The exciting thing is that there's not just people writing about it but you go to festivals and I know it's a cliché but I don't think folk music could be in safer hands. I see the passion that young people have for playing traditional music, and not just in Scotland you see it Ireland, England, and Wales. It's an incredible thing to see, and I think a big part of that is that they're growing up with the music. Like me, I was introduced to folk music at a young age, my mum's from Ireland, so folk music was never a strange music for me, it was just part of my upbringing, and it felt very natural.
I loved it from a very young age and you can see that now, people are getting taught the fiddle in schools, there's folk degree courses that people are aiming to go to, and it feels like there's never been a better time for folk music.
When will the album be released?
I just got a copy of the CD yesterday; it was like a little baby in the post. It was brilliant to see it. It's going to be available to buy at the gigs, and it will be released on Navigator in February.

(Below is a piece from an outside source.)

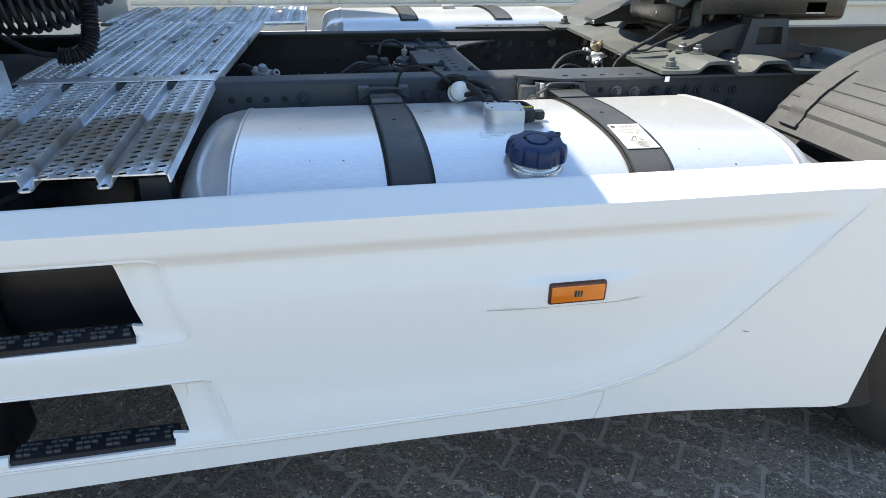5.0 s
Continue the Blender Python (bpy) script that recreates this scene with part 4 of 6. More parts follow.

The remaining tour details for 'Under One Sky' are as follows:
Fri 28 November Perth Concert Hall, Perth, Scotland
Sat 29 November Ironworks, Inverness, Scotland
Mon 01 December Pocklington Arts Centre, North Yorkshire
Tue 02 December The Lowry, Manchester
Thu 04 December The Sage, Gateshead, Tyne and Wear
Fri 05 December The Playhouse, Alnwick, Northumberland
Sat 06 December Queen Elizabeth Hall, South Bank Centre, London
Sun 07 December The Albert Hall, Nottingham
Mon 08 December The Queens Hall, Edinburgh, Scotland
Celtic Connections takes place from Monday January 15th until Friday 1st February 2009 and is one of Scotland's most predominant mid-winter music festivals, which attracts the Celtic and World music talent from around the globe, with more than 150 acts performing around the city of Glasgow.